Mercer E. Bullard, Professor, University of Mississippi School of Law
Discussions of retail investment adviser regulation generally focus on how substantive conduct standards affect the providing of investment advice. For example, the fiduciary standard’s requirement that material conflicts of interest be fully disclosed is discussed in terms of what conflicts must be disclosed and in what level of detail, and the costs to financial professionals and benefits to investors of such disclosure. This perspective is reflected in the Dodd-Frank Act’s authorization of fiduciary rulemaking by the SEC, and the SEC’s recent study on the regulation of broker-dealers and investment advisers, both of which focus on substantive conduct standards under a fiduciary duty.

Yet the importance of the fiduciary duty is highly contextual. The capacity of substantive conduct standards to achieve their purpose may depend on other factors including, inter alia: the limiting of “investment advice” to advice regarding securities (as opposed, for example, to insurance and banking products), the private venues that are available to enforce this right (e.g., arbitration, or state or federal court), the conduct standards imposed under non-securities regulatory regimes (e.g., ERISA for employee benefit plans, state insurance law for insurance products), the powers and jurisdiction of applicable regulators (e.g., SEC v. FINRA v. states; enforcement v. rulemaking), and the regulation of issuers and intermediaries (e.g., mutual fund disclosure and broker sales practices). The contextual nature of the fiduciary is the subject of a previous paper (Mercer Bullard, The Fiduciary Study: A Triumph of Substance Over Form, 30 B.U. REV. BANKING FIN. L. 171 (2011)).

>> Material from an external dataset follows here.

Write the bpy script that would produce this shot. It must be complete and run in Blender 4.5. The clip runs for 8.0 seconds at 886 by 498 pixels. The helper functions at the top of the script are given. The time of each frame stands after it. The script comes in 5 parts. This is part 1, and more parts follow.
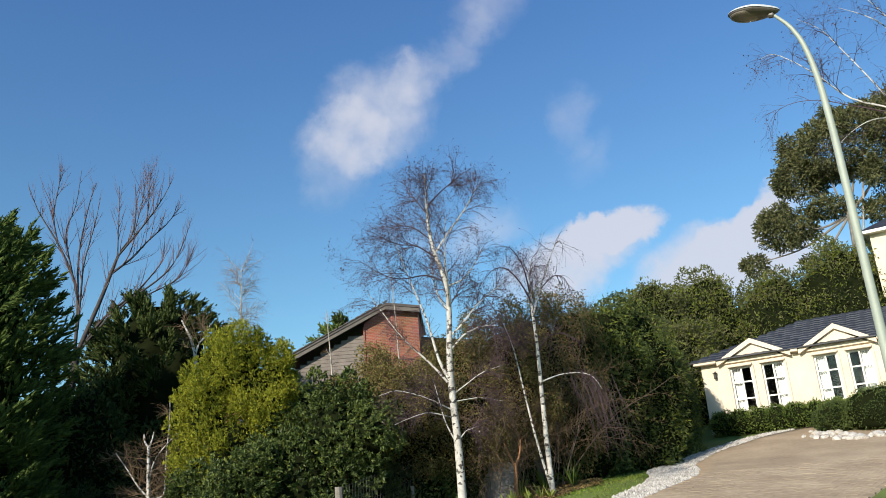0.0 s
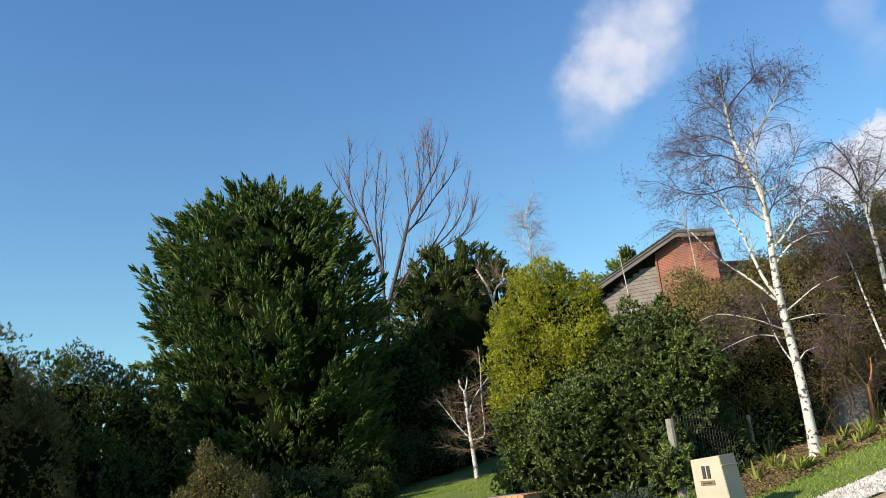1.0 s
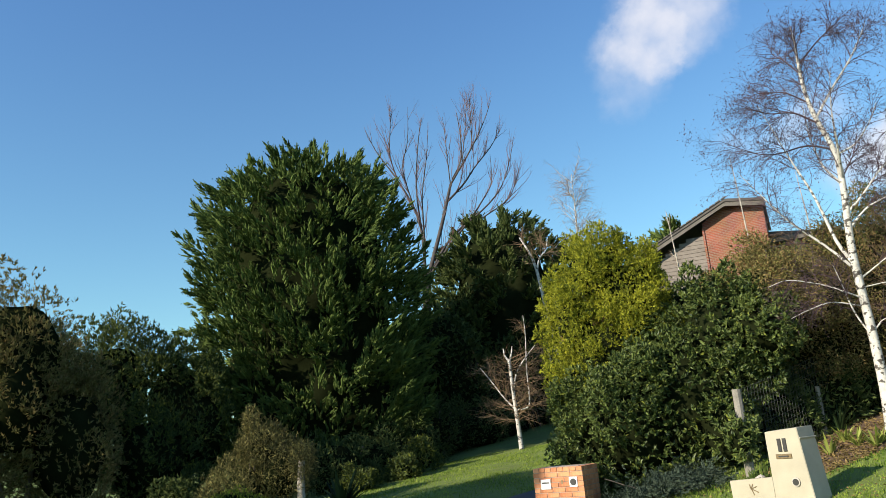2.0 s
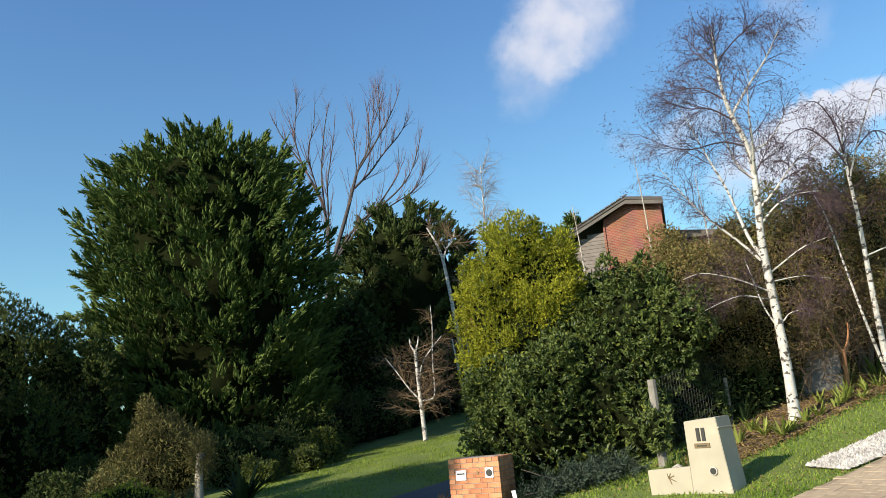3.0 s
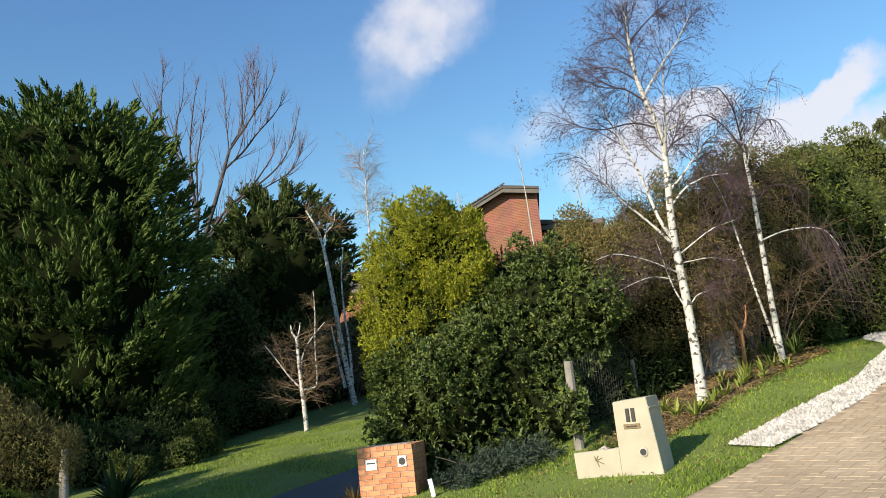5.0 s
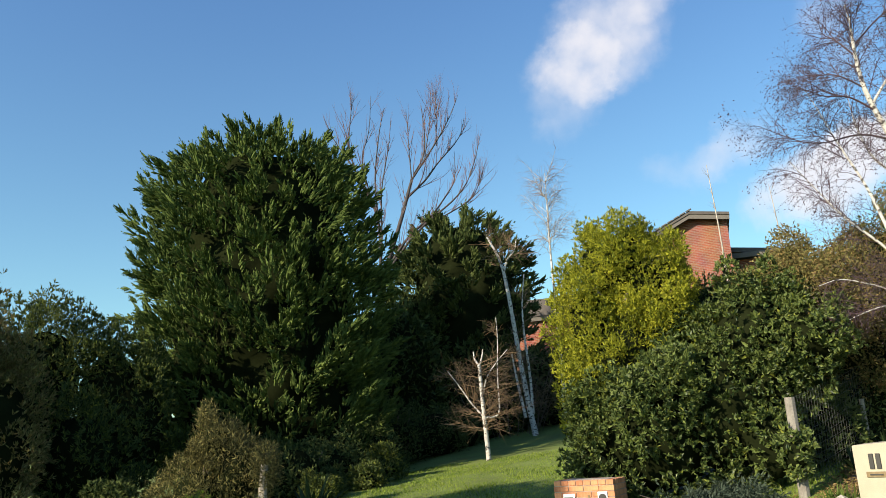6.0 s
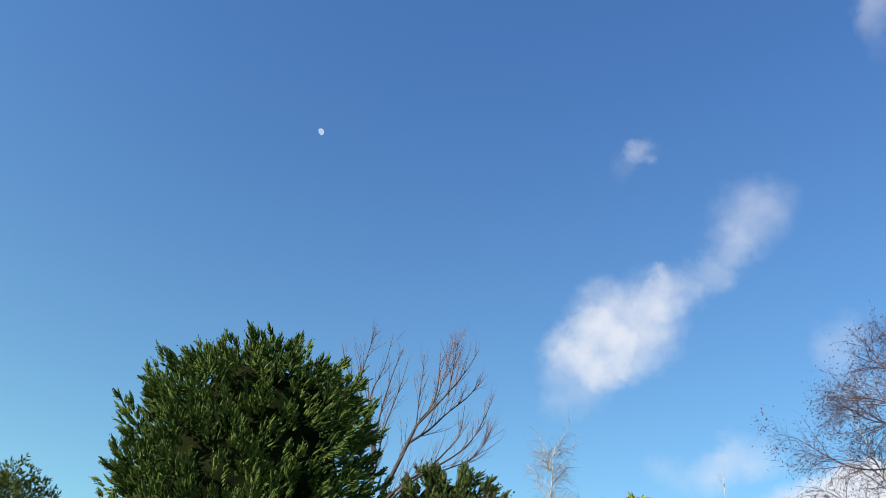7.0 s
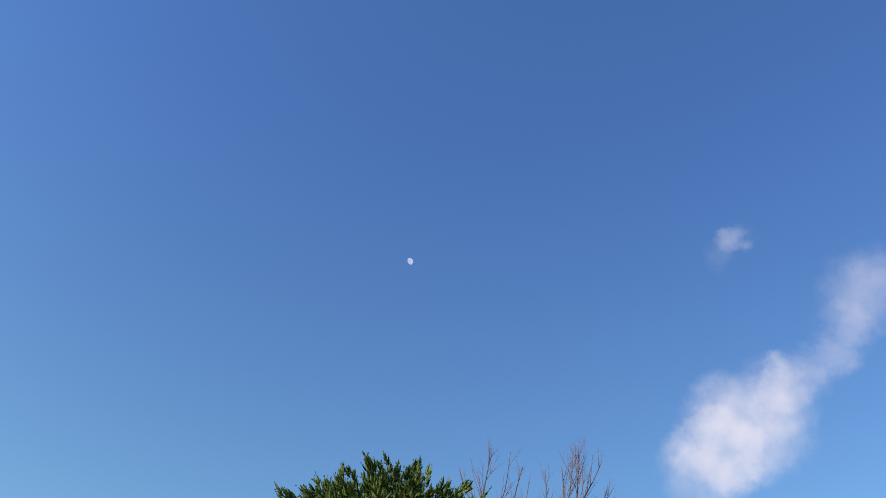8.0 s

This paper will take the next step by identifying legal reforms that are proximately related to achieving the goals of the fiduciary duty. Some of these reforms may be necessary for the fiduciary duty to achieve its purpose (e.g., written arbitration opinions). Or they may be alternatives that can further this purpose with or without the adoption of a fiduciary duty (e.g., private claims for suitability violations; rulemaking on specific conduct issues; FINRA or DOL rulemaking; SEC enforcement actions). Thus, the paper will attempt to frame a holistic approach to retail investor protection that places the fiduciary duty in the context of the diverse legal mechanisms that make up the sources of law that regulate retail investment advice.

Andrew J. Melnick, Partner, Schindler Cohen & Hochman LLP [Abstract forthcoming]

Paul R. Walsh, Vice President, Assistant GC & Compliance Director, JP Morgan Chase
Can the Retail Investor Survive the Fiduciary Standard?
By: Paul R. Walsh & David W. Johns

The financial collapse of the late 2000’s has undoubtedly changed the landscape of the securities industry, resulting in a populist push towards more regulation. One proposal on the table is the imposition of a consistent and uniform fiduciary standard for all investment recommendations, regardless of whether the recommendation is made by an investment adviser or a broker-dealer. Historically, broker-dealers were exempted from the limiting provisions of the Investment Advisers Act where the transaction occurred in a fee-based account and where certain conditions were met. The logic was that the services provided in a fee-based account differed from those in an account managed by an investment adviser.

However, Financial Planning Association v. SEC overruled this approach. In that case, the U.S. Court of Appeals for the Washington, D.C. Circuit eliminated the exemption the SEC had created for fee-based accounts. After this case, if a broker offered a client a fee-based account, he had to be registered as an investment adviser, eliminating any difference in the statutory standards that apply to broker-dealers and investment advisers if the broker-dealers were providing fee-based accounts. The SEC in its recommendation under the Dodd-Frank Act to merge the two standards of care embraced a position that would eliminate any distinction between broker-dealers and investment advisers. Both would now have to act in the best interest of the customer.

If adopted, the impact on broker-dealers cannot be understated. The current broker-dealer commission compensation per transaction model would change to pay for the additional costs to meet the fiduciary obligations. The change would be towards an assets under management fee structure that currently exists for investment advisers. This would raise the costs of obtaining investment recommendations and limit access to professional advice for the small retail investor. In the end, such action is not the answer. Rather, the SEC should push for continued regulation of more disclosure and transparency in the investment sales process, better education of the public in handling their own money, and swifter punishment of violators of existing rules.